You’re just not supposed to say so, as Prof. Reynolds did. Because that’s racist. And in America, “racist” is the worst thing anybody can say about you. It’s better to risk getting your brains beat out like Reginald Denny than risk having someone call you a racist.
A lot of people don’t like Reynolds because he’s not a liberal and he refuses to shut up about it. So those people rejoiced when Melanie D. Wilson, dean of the UTK School of Law, announced an “investigation” of the tweet.
How does one investigate a tweet, you ask? Well, one doesn’t. It’s a tweet. It says what it says. Reynolds said it, and he doesn’t deny it. There’s nothing to investigate.

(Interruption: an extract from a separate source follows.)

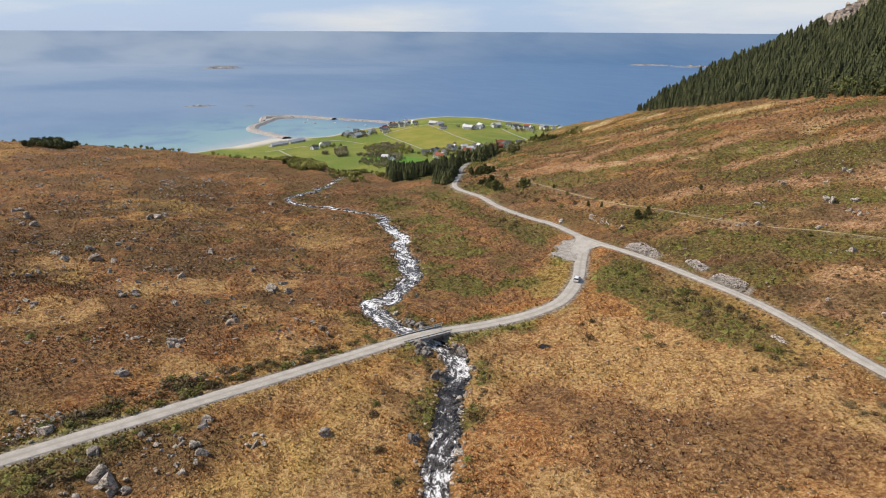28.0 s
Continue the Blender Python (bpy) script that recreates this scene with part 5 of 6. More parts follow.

Apparently, all the bad publicity Wilson has gotten from this “investigation” has outweighed any good publicity she’d get by punishing Reynolds, because she just put out this statement:
Following Professor Glenn Reynolds’s tweet and my public response last week, I began an investigation that included an examination of the facts, policies in the university’s Faculty Handbook, and the law. I discussed the situation with Professor Reynolds, university leadership, and General Counsel. I also sought feedback from College of Law students, staff, faculty, the Alumni Council and Dean’s Circle, and other UT Law alumni. As a lawyer and a law school dean, I know that gathering information and upholding the principles of due process are absolutely necessary in a situation like this.
In short, no disciplinary action will be taken against Professor Reynolds. The tweet was an exercise of his First Amendment rights. Nevertheless, the tweet offended many members of our community and beyond, and I understand the hurt and frustration they feel.
That’s nice, but of course the disciplinary action has already been taken. The process is the punishment. It doesn’t take a week to Google “First Amendment,” and I’m not even the dean of a law school. I’m sure she has people to do that for her.
No, this “investigation” was a warning: This is what happens. The First Amendment can’t protect you from a week-long “investigation,” during which you’re under a microscope. This is how we show you who’s boss, and what we can do when you displease us. We’ll submit you to public shaming, in the name of the “community.”
Because people are hurt and frustrated! We must think of their precious feelings. We must “investigate.”
Kafka was an amateur.
If you support rioting, if you defend the actions of rioters, I don’t care about your feelings. You’re wrong, and you need to be reminded you’re wrong. It’s a moral obligation.
Kudos to Prof. Reynolds on putting this nonsense behind him. For now.
Who’ll be placed in the stocks in the public square next? Will it be me? Will it be you?